The devo.ps team has been putting quite a few tools to the test over the years when it comes to managing infrastructures. We’ve developed some ourselves and have adopted others. While the choice to use one over another is not always as clear-cut as we’d like (I’d love to rant about monitoring but will leave that for a later post), we’ve definitely developed kind of a crush for Ansible in the past 6 months. We went through years of using Puppet, then Chef and more recently Salt Stack, before Ansible gained unanimous adoption among our team.
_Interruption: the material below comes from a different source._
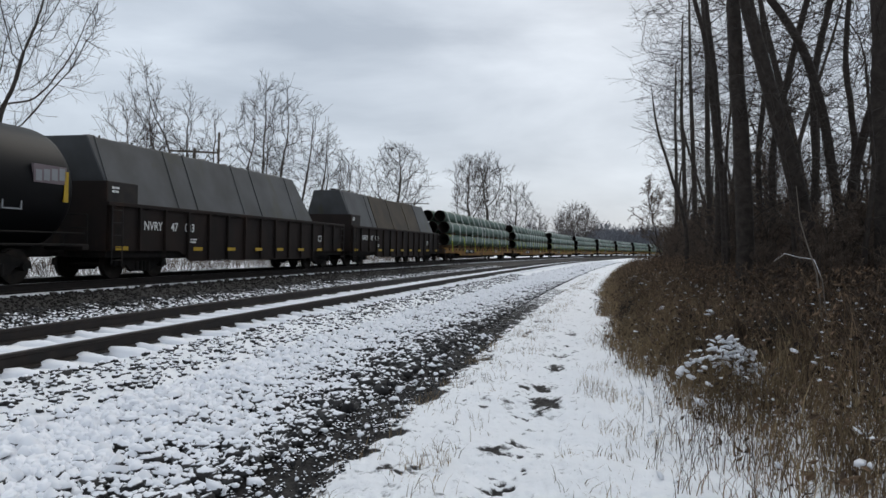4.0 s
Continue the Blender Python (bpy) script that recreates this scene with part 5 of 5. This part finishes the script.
wood_tree([(34.2, 2.0), (33.8, 8.0), (34.3, 14.0), (33.6, 19.0)], 23.0, 60, 0.09, 260)
wood_tree([(44.6, 2.0), (44.2, 9.0), (44.8, 16.0)], 15.0, 62, 0.13, 260)
wood_tree([(40.6, 2.0), (40.2, 8.0), (39.2, 14.0), (39.4, 18.0)], 22.0, 63, 0.09, 240)
wood_tree([(30.6, 2.0), (30.2, 9.0), (30.0, 15.0), (29.4, 19.0)], 30.0, 64, 0.12, 330, 2.4, 3.0)
wood_tree([(29.6, 2.0), (29.3, 7.0), (29.0, 12.0), (28.8, 16.0)], 40.0, 65, 0.14, 330, 2.8, 4.0)
wood_tree([(28.9, 2.0), (28.7, 6.0), (28.4, 10.0), (28.3, 14.0)], 52.0, 66, 0.16, 330, 3.0, 4.0)
wood_tree([(28.2, 1.5), (28.1, 5.0), (27.9, 9.0), (27.8, 12.0)], 68.0, 67, 0.18, 330, 3.4, 4.0)
wood_tree([(32.0, 2.0), (31.6, 6.0), (31.9, 10.0)], 17.0, 68, 0.05, 180, 1.6, 1.0)
wood_tree([(36.4, 2.0), (36.0, 6.0), (35.2, 10.0)], 14.5, 69, 0.045, 160, 1.5, 1.0)
wood_tree([(41.0, 2.0), (41.6, 6.0), (41.2, 11.0)], 13.5, 70, 0.045, 160, 1.5, 1.0)


def wood_depth():
    rnd = random.Random(77)
    protos = []
    for i in range(7):
        rs = np.random.RandomState(700 + i)
        h = rnd.uniform(14, 19)
        stem = stem_line(rs, h * 0.8, (rnd.uniform(-0.15, 0.15), rnd.uniform(-0.15, 0.15)), 0.5)
        t = 0.12 + 0.88 * rs.rand(230)
        k = np.clip((t * len(stem)).astype(int), 0, len(stem) - 1)
        a, w = rs.uniform(0, 6.3, 230), 2.3 * np.sqrt(rs.rand(230))
        goals = stem[k] + np.stack([w * np.cos(a), w * np.sin(a), w * rs.uniform(0.2, 1.2, 230)], 1)
        protos.append(bare_tree(0, 0, -50, 710 + i, stem, goals, rnd.uniform(0.08, 0.14), M_BARK_DARK, M_TWIG, WOOD, "woodland trees", step=0.45, reach=2.4, kill=0.6, tip=0.008, spray=1, twig=0.8, limb=0.035))
    n = 0
    while n < 88:
        # trees at s below 0 are unseen, added to block low sky light
        s, lat = rnd.uniform(-25, 150), -rnd.uniform(11.5, 34)
        if s < 12 and lat > -13 or (s > 0 and s < 16 and lat > -16):
            continue
        x, y = on_line(s, lat)
        if 0 < math.degrees(math.atan2(x, y)) < 28.9:
            continue
        m = pose(float(x), float(y), gz(float(x), float(y)), 0, 0, rnd.uniform(0, 360))
        if n < 7:
            protos[n].matrix_basis = m
        else:
            copy_thing(protos[n % 7], m)
        n += 1


wood_depth()


# low leafless shrubs that fill the foot of the wood
def shrubs():
    rnd = random.Random(88)
    protos = []
    for i in range(5):
        protos.append(tree("shrub", 0, 0, -50, 300 + i, rnd.uniform(3.2, 5.4), 0.035, M_BARK_DARK, M_SHRUB, "tangled leafless shrub at the foot of the wood", "shrub", group="woodland shrubs", forks=22, low=0.02, spread=1.0, twig=1.5, bend=1.5, reach=0.95, thick=1.3))
    n = 0
    while n < 165:
        az, d = rnd.uniform(28.5, 47), rnd.uniform(12.5, 48) if n > 40 else rnd.uniform(12.0, 22)
        if n > 130:
            az, d = rnd.uniform(29.5, 46), rnd.uniform(19, 50)
        elif n > 95:
            az, d = rnd.uniform(27.3, 30), rnd.uniform(30, 90)
        x, y = at_az(az, d)
        s, lat = line_place(x, y)
        if lat[0] > -9.2 and n <= 95 or lat[0] > -8.0:
            continue
        m = pose(x, y, gz(x, y) - 0.05, 0, 0, rnd.uniform(0, 360)) @ Matrix.Scale(rnd.uniform(0.7, 1.1) * (min(1.0, 0.45 + 0.11 * (-8.6 - lat[0])) if n <= 95 else 1.4), 4)
        if n < 5:
            protos[n].matrix_basis = m
        else:
            copy_thing(protos[n % 5], m)
        n += 1


shrubs()


def twiggy_weeds():
    rnd = random.Random(91)
    protos = [tree("weed_bush", 0, 0, -50, 320 + i, rnd.uniform(0.9, 1.3), 0.008, M_SHRUB if i % 2 else M_TWIG, M_SHRUB if i % 2 else M_TWIG, "twiggy withered bush standing in the weeds", "bush", group="bushes in the weeds", forks=16, low=0.05, spread=0.9, twig=1.3, bend=1.6, reach=1.0, thick=0.5) for i in range(4)]
    n = 0
    while n < 70:
        s, lat = rnd.uniform(4.5, 26), rnd.uniform(-10.8, -6.9)
        hh = float(hedge(np.array([lat]), np.array([s]))[0])
        if hh < 0.25:
            continue
        x, y = (float(q) for q in on_line(s, lat))
        m = pose(x, y, gz(x, y), 0, 0, rnd.uniform(0, 360)) @ Matrix.Scale(rnd.uniform(0.55, 1.15) * (0.35 + 0.65 * hh), 4)
        if n < 4:
            protos[n].matrix_basis = m
        else:
            copy_thing(protos[n % 4], m)
        n += 1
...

What makes it awesome? Well, on top of my head:

  • It’s agent-less and works by default in push mode (that last point is subjective, I know).
  • It’s easy to pick up (honestly, try and explain Chef or Puppet to a developer and see how long that takes you compared to Ansible).
  • It’s just Python. It makes it easier for people like me to contribute (Ruby is not necessarily that mainstream among ops) and also means minimal dependency on install (Python is shipped by default with Linux).
  • It’s picking up steam at an impressive pace (I believe we’re at 10 to 15 pull requests a day).
  • And it has all of the good stuff: idempotence, roles, playbooks, tasks, handlers, lookups, callback plugins

Now, Ansible is still very much in its infancy and some technologies may not yet be supported. But there are a great deal of teams pushing hard on contributions, including us. In the past few weeks, for example, we’ve contributed both Digital Ocean and Linode modules. And we have a lot more coming, including some experimentations with Vagrant.

Now, an interesting aspect of Ansible, and one that makes it so simple, is that it comes by default with a tool-belt. Understand that it is shipped with a range of modules that add support for well known technologies: EC2, Rackspace, MySQL, PostgreSQL, rpm, apt,. This now includes our Linode contribution. That means that with the latest version of Ansible you can spin off a new Linode box as easily as:

ansible all -m linode -a "name='my-linode-box' plan=1 datacenter=2 distribution=99 password='p@ssword' "

Doing this with Chef would probably mean chasing down a knife plugin for adding Linode support, and would simply require a full Chef stack (say hello to RabbitMQ, Solr, CouchDB and a gazillion smaller dependencies). Getting Ansible up and running is as easy as:

pip install ansible

Et voila! You gotta appreciate the simple things in life. Especially the life of a sysadmin.